C’est là la preuve qu’il y a une vraie vision globale de la série, tant cette continuité thématique - dont parle mon collègue Le Trekker Greg dans le commentaire de ma précédente review qui m’a un peu devancé sur ce coup - semble maîtrisée. Rien n’est laissé au hasard, puisque Johnny revient aussi sur la fameux article que lui avait montré Wey en fin de saison 2. Il apparente ses visions à une équation : si jusque là il a sauvé des gens, c’est parce qu’il pouvait compter sur une constante, lui-même. Mais si jamais il vient à flancher et à passer du côté obscur comme sa vision lui a suggéré, qu’adviendra-t-il de lui ? Là encore, la réponse avait été donnée partiellement dans un épisode de la saison 2, Zion, où il était devenu un véritable psychopathe, et où Bruce prenait conscience du rôle qu’il a à jouer auprès de son ami. Ce n’est donc pas innocent non plus que ce dernier réaffirme avec force qu’il sera toujours aux côtés de son ami.
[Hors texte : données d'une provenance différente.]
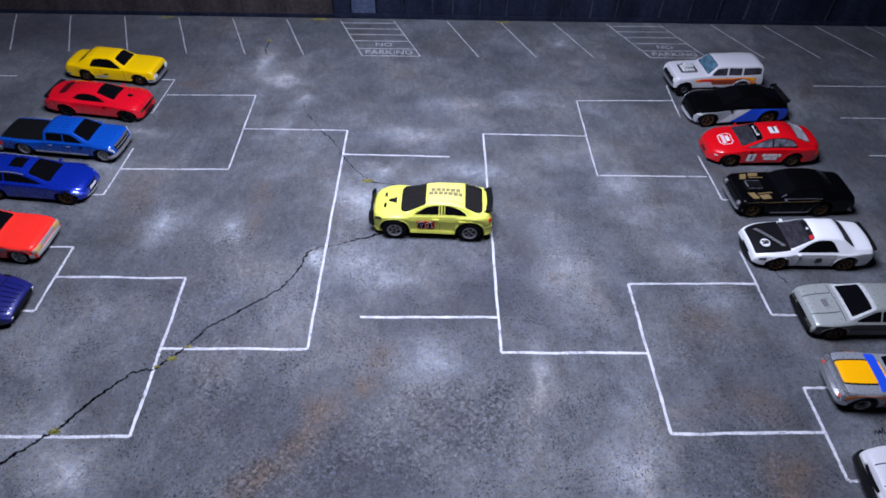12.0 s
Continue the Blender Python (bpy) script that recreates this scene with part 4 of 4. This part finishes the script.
def wedge_blue(x, y, heading):
    car = car_thing("dark blue metallic toy sports car with pleated nose", x, y, heading)
    s = Shell(35, -34, (21.5, -21.5), 5.4, 14.2,
              top=[(-34, 11), (-33, 13.6), (-24, 14.4), (-14, 17.6), (-8, 18.2), (0, 18.0), (12, 13.6), (15, 12.8), (30, 9.8), (34.4, 8.6), (35, 7.4)],
              belt=[(-34, 10), (-30, 12.6), (0, 12.2), (14, 11.6), (30, 8.8), (35, 6.4)], sill=3.4, shoulder=1.4, tumble=0.5, plan=[(-34, 0.9), (-28, 1), (24, 1), (32, 0.95), (35, 0.84)])
    part("body", s.body(), DARK_BLUE, car, "dark blue metallic")
    part("base", s.pan(), MATT_BLACK, car)
    glaze(car, s, (13, 1.5), (-23, -12), [(-11, 9)], GLASS, screen_f=0.88)
    for side in (1, -1):
        part("lamp_cover", top_panel(s, 26.4, 31.6, 0.62 * side - 0.2, 0.62 * side + 0.2, 0.3), DARK_BLUE, car)
        part("marker_lamp", block([(34.2, 35.3, side * 9.0 - 2.0, side * 9.0 + 2.0, 5.2, 6.4)], 0.3), LAMP_CLEAR, car)
    for k in range(7):
        f = -0.78 + 0.26 * k
        part("nose_pleat", top_panel(s, 24.6, 34.0, f - 0.075, f + 0.075, 0.55, soft0=0.4, soft1=0.4), DARK_BLUE, car, "raised nose pleat")
    for u in (15.5, 23.4):
        part("bonnet_groove", top_panel(s, u, u + 0.5, -0.92, 0.92, 0.05, n=3), MATT_BLACK, car)
    part("bonnet_crease", top_panel(s, 16.4, 23.2, -0.05, 0.05, 0.45), DARK_BLUE, car)
    part("front_bumper", bar_across(35.0, 5.6, 12.6, 2.2, 2.0, 1.8, 2.0), MATT_BLACK, car)
    seams(car, s, (10.5, -8))
    wheels(car, s, SILVER, 5, 4.4, 0.68)
    return car


def gasser_wagon(x, y, heading):
    car = car_thing("white toy station wagon with bonnet engine and flame print", x, y, heading)
    s = Shell(34, -36, (25.5, -19.5), 5.8, 13.4,
              top=[(-36, 14), (-35.6, 21), (-34, 23.2), (-30, 24.0), (-4, 24.2), (2.4, 23.8), (8, 17.6), (9.5, 16.9), (31, 15.9), (33.8, 15.2), (34, 12)],
              belt=[(-36, 13), (-35, 16.4), (8, 16.2), (32, 14.8), (34, 11)], sill=6.6, bottom=[(-36, 8), (-33, 7), (33, 7.4), (34, 8)], shoulder=0.6, tumble=0.25, crown=0.3, plan=[(-36, 0.97), (-30, 1), (28, 1), (33, 0.98), (34, 0.95)], crisp=0, arch=1.2)
    part("body", s.body(), DIMMED_WHITE, car, "white enamel")
    part("base", s.pan(), MATT_BLACK, car)
    # No opening: the bay's shade is a dark panel on the bonnet.
    part("engine_bay", top_panel(s, 14.5, 27.5, -0.48, 0.48, 0.1, soft0=0.3, soft1=0.3), GREY_DARK, car, "flat dark panel for an engine bay's shade")
    glaze(car, s, (8.8, 2.0), (-35.4, -34.4), [(-33, -18.5), (-17, -7.0), (-5.6, 5.6)], GLASS, GLASS_PAINTED_HAZE, screen_f=0.88, top=1.2)
    part("windshield_tint", top_panel(s, 8.6, 2.2, -0.84, 0.84, 0.2), GLASS_BLUE, car, "pale blue windshield")
    for side in (1, -1):
        part("flame_print", flank_panel(s, -30, 18, 0.58, 0.86, side, 0.08, n=25), ORANGE, car, "orange flame print")
        part("flame_print", flank_panel(s, -18, 4, 0.3, 0.74, side, 0.14, 3, n=13), BROWN, car, "brown-red flame print")
        part("flame_print", flank_panel(s, -32, -22, 0.3, 0.56, side, 0.1, 2), ORANGE, car)
        part("flame_print", flank_panel(s, 6, 16, 0.62, 0.8, side, 0.15, -2), PRINT_RED, car)
        part("flame_print", flank_panel(s, -28, -20, 0.66, 0.8, side, 0.15, -2), SUN_YELLOW, car)
        part("head_lamp", lathe([(0.01, 0.7), (1.2, 0.6), (1.9, 0.1), (1.9, -0.8), (0.01, -0.8)], 16), LAMP_CLEAR, car).matrix_basis = pose(0.0338, side * 0.0098, 0.0122, 0, 0, -90)
    part("engine_block", block([(16, 26, -4.6, 4.6, 15.6, 17.4), (17.5, 24.5, -2.6, 2.6, 17.2, 19.4), (18, 24, -3.2, 3.2, 19.2, 20.4)], 0.5), BRIGHT_SILVER, car, "chrome engine through the bonnet")
    for side in (1, -1):
        for k in range(4):
            part("exhaust_pipe", tube([(17.5 + 2.2 * k, side * 4.0, 17.0), (17.2 + 2.2 * k, side * 6.2, 17.4), (16.4 + 2.2 * k, side * 7.4, 16.2)], 0.5, 6), CHROME, car)
    part("grille", bar_across(34.2, 11.6, 11.6, 3.4, 0.8, 0.6), MATT_BLACK, car)
    part("front_bumper", bar_across(34.8, 8.8, 12.8, 2.2, 1.6, 1.0, 2.0), CHROME, car)
    part("rear_bumper", bar_across(-36.4, 8.6, 12.6, 2.2, 1.6, 0.6, 2.0), CHROME, car)
    seams(car, s, (7, -6.3, -17.8))
    wheels(car, s, DARK_RIM, 5, 4.4, 0.4, outset=0.4, front_wheel=6.2)
    return car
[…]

Mine de rien, sans y toucher, cet épisode permet de remettre au goût du jour les thématiques centrales de la saison. Si on ajoute ça au fait que l’épisode précédent rappelait qu’il y a des problèmes non résolus entre Purdy et Johnny et quil y a encore des questions en suspens concernant Wey (je ne peux imaginer le final sans lui, tout comme Stillson d’ailleurs), tout est mis en place pour le final, et de façon assez subtile finalement. De grands moments en perspective.


Un épisode qui n’est certes pas au niveau du précédent mais qui apporte son lot de satisfactions. De plus, l’intrigue est bien menée et possède de réels enjeux, non seulement moraux mais aussi parce que cela promet un final assez excitant.